Answer with nothing except the number of lines that contain the word "soft".

☆ ☆ ☆ ☆

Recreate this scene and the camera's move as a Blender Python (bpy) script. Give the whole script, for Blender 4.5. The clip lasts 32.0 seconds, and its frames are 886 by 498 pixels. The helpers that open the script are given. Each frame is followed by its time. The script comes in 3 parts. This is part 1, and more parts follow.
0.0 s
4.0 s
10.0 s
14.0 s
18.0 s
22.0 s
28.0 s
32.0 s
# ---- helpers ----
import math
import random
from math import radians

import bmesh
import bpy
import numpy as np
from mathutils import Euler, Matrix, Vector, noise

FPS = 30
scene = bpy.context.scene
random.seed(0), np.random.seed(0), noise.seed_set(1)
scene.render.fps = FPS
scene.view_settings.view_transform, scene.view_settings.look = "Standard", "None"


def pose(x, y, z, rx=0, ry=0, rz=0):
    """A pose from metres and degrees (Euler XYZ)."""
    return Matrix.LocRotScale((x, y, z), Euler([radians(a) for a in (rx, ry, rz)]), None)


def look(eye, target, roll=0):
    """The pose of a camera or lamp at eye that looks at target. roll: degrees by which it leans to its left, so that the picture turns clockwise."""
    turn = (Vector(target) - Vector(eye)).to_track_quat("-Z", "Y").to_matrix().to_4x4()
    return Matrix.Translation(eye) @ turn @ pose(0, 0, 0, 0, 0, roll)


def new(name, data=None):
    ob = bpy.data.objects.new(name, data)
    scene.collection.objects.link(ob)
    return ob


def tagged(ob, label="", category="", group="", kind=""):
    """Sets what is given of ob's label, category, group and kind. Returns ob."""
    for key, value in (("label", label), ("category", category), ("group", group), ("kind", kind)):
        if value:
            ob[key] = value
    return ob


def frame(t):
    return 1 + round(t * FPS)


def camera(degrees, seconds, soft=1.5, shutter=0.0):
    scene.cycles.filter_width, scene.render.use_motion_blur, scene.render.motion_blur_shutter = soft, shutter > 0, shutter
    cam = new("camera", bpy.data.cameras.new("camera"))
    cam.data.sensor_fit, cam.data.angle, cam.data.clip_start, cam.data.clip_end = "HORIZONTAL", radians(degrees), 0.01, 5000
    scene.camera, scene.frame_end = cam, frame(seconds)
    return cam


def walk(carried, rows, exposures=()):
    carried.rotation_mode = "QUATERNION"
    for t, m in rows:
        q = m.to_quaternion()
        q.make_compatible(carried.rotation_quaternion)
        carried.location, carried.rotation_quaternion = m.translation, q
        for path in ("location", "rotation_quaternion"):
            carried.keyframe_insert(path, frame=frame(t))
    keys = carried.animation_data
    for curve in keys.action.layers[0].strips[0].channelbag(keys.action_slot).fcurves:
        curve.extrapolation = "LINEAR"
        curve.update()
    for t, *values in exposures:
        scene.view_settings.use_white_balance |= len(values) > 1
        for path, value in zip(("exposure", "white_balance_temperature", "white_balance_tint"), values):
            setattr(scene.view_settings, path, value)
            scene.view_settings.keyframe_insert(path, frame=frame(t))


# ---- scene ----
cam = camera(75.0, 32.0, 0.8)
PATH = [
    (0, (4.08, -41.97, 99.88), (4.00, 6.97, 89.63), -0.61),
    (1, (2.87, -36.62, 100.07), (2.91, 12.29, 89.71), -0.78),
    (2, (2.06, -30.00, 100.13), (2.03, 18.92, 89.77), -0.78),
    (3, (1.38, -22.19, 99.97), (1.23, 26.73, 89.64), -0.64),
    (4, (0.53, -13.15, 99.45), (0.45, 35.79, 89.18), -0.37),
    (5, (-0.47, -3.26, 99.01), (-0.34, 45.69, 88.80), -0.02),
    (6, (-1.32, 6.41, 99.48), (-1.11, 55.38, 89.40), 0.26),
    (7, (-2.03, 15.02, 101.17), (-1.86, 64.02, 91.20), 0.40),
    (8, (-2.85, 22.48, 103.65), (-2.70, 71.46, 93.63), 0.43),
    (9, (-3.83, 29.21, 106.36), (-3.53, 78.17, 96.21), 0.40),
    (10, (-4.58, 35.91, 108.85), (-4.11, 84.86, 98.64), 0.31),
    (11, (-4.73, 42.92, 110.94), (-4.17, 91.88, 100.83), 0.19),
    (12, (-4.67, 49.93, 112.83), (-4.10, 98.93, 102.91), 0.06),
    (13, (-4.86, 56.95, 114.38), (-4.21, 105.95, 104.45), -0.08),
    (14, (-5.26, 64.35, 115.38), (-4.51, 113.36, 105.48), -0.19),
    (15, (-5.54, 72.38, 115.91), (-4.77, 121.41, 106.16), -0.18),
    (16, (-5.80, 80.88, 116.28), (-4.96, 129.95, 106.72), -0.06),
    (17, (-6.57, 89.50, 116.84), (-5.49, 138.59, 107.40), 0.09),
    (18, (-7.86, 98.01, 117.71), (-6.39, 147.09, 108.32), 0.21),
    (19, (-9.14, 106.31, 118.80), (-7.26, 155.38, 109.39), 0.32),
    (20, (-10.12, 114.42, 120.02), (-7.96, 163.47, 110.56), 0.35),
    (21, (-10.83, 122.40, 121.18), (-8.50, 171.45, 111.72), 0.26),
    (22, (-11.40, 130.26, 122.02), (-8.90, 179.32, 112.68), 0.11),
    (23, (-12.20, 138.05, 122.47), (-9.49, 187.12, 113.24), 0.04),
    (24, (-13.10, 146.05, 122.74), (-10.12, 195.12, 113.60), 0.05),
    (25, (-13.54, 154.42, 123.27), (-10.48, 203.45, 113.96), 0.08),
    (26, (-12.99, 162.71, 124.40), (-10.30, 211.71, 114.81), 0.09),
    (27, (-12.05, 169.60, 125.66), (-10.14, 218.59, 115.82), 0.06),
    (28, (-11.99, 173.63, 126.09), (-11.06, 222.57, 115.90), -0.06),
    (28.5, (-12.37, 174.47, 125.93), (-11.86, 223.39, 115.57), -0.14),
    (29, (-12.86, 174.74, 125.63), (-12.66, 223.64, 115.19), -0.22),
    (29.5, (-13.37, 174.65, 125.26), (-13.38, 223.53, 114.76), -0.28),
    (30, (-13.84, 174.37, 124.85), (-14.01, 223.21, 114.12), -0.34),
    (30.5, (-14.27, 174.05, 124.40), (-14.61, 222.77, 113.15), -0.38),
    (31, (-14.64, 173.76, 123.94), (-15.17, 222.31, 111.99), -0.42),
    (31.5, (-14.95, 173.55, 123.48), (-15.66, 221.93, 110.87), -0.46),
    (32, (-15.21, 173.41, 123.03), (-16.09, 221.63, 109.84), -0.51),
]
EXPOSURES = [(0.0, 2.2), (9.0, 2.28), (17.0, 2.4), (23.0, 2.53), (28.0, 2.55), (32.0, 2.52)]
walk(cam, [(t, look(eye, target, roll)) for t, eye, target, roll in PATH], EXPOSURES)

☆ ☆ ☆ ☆

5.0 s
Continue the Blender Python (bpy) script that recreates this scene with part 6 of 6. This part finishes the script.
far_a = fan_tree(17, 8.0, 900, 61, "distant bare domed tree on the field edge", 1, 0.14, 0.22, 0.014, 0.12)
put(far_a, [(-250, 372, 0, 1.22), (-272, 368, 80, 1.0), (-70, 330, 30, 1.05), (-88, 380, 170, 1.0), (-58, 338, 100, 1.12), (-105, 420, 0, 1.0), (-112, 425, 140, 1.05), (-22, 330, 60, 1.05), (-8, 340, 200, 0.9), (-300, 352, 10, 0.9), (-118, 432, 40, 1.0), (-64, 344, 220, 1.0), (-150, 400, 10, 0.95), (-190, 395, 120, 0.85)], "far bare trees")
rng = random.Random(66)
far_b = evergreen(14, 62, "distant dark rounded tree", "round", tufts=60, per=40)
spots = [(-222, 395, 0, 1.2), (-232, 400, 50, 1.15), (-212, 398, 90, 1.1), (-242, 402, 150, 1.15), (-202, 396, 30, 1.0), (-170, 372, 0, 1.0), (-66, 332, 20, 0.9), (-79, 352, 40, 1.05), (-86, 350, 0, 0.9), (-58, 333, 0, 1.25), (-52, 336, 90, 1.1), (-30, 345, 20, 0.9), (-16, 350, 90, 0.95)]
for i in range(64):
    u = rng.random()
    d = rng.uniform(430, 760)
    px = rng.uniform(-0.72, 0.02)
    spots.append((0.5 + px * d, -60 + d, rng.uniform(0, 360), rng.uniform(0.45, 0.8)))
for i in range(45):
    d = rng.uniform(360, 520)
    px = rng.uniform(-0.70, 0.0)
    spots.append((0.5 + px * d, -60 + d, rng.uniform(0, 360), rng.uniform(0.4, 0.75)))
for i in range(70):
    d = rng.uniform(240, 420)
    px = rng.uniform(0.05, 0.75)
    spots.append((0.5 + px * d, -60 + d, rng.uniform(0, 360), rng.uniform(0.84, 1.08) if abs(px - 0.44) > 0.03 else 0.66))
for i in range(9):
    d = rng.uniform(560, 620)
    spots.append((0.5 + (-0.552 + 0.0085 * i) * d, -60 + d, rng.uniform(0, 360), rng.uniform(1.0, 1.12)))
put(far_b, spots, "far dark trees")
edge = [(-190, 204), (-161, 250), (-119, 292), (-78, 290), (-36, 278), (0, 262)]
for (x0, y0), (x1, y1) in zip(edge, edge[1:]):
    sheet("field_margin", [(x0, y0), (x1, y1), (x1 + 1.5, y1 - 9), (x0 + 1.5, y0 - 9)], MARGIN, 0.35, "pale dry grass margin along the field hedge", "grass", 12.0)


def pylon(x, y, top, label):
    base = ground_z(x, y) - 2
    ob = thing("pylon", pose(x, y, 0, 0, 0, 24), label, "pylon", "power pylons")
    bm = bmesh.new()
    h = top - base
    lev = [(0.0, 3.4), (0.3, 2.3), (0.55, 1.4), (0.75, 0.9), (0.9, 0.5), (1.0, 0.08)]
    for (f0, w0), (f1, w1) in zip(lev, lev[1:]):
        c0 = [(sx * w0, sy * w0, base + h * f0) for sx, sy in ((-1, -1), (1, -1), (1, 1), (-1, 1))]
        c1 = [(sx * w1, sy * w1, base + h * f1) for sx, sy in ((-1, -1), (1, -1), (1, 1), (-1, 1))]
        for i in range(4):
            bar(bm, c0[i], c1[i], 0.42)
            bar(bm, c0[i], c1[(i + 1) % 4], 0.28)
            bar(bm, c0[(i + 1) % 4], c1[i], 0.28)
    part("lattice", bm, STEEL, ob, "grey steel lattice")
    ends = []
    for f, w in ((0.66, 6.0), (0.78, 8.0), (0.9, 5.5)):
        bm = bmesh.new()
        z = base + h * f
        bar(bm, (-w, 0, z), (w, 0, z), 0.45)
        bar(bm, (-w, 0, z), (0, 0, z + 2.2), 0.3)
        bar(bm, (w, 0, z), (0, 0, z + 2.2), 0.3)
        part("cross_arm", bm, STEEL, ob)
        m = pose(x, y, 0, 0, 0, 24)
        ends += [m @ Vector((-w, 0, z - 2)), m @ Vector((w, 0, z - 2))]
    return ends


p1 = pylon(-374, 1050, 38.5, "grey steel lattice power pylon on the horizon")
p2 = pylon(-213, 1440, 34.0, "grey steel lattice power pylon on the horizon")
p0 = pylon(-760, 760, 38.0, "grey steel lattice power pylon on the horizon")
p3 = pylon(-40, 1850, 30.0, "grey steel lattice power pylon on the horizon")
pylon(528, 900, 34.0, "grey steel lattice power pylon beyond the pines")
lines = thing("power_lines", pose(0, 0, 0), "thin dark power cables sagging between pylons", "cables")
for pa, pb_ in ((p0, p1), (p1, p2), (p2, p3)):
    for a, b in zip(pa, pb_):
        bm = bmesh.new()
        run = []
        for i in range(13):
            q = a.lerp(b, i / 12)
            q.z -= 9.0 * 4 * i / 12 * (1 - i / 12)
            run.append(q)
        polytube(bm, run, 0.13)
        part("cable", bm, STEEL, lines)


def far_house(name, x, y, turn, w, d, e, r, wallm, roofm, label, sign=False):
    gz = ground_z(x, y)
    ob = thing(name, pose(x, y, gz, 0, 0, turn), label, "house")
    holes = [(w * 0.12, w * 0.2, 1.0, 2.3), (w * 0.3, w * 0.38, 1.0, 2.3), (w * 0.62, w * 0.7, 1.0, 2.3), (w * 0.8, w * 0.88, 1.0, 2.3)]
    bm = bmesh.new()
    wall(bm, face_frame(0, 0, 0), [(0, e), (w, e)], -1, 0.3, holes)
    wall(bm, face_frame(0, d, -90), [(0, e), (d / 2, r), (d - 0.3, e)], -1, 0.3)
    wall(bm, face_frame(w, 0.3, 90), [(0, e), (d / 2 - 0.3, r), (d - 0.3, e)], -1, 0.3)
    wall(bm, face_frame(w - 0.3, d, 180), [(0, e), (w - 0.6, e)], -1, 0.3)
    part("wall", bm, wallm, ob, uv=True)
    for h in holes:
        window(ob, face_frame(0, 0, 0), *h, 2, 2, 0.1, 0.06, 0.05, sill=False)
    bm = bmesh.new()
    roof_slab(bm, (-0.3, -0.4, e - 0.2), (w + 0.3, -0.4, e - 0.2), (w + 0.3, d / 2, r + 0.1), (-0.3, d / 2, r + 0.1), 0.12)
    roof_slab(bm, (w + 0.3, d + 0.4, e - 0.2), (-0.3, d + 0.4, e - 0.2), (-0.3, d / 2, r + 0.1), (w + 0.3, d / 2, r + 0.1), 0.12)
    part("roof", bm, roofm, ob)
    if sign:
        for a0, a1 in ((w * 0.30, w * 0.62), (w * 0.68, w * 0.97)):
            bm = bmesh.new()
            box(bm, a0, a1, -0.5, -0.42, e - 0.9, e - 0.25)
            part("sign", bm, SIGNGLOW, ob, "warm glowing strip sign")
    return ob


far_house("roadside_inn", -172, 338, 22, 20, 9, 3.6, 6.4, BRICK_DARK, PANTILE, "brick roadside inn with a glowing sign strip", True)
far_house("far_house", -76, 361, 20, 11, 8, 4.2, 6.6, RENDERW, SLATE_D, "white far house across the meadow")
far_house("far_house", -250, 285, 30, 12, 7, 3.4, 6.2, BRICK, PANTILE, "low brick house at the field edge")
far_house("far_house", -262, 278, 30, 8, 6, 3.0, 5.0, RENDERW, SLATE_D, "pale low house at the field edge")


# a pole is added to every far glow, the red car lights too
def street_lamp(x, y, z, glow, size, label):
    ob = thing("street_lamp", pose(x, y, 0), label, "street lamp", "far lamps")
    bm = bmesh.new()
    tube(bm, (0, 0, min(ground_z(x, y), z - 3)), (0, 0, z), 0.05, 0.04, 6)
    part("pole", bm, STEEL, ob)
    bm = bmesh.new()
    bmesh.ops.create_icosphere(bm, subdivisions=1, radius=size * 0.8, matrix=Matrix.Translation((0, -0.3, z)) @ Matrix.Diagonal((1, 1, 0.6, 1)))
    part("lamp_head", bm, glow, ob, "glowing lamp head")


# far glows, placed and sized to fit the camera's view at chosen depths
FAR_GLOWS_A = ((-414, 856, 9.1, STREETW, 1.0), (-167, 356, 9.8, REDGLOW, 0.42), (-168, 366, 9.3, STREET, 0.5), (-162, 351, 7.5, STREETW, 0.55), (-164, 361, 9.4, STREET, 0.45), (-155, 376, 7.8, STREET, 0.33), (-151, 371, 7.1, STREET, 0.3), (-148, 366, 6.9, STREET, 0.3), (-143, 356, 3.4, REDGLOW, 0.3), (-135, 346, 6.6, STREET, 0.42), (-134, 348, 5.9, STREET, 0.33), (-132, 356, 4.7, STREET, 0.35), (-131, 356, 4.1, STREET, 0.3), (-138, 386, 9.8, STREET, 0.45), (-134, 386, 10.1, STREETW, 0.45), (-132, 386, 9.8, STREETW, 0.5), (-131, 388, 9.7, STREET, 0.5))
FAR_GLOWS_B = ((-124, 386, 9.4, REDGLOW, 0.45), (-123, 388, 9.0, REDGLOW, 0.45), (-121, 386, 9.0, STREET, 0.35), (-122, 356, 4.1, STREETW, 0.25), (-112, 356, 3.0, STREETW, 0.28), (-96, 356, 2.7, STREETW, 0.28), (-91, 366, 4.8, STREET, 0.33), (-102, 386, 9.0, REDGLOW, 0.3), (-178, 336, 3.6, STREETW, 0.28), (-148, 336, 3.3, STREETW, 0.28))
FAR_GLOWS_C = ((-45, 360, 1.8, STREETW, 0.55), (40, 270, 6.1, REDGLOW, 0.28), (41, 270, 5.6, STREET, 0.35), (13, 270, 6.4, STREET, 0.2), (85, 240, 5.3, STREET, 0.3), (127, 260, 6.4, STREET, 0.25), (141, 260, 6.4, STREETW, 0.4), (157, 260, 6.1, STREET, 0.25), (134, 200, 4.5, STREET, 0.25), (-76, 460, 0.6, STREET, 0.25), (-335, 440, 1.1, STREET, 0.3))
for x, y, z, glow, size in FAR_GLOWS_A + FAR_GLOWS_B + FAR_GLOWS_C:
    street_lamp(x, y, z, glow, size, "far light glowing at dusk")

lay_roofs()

☆ ☆ ☆ ☆

◆ **CORRECT ANSWER**
2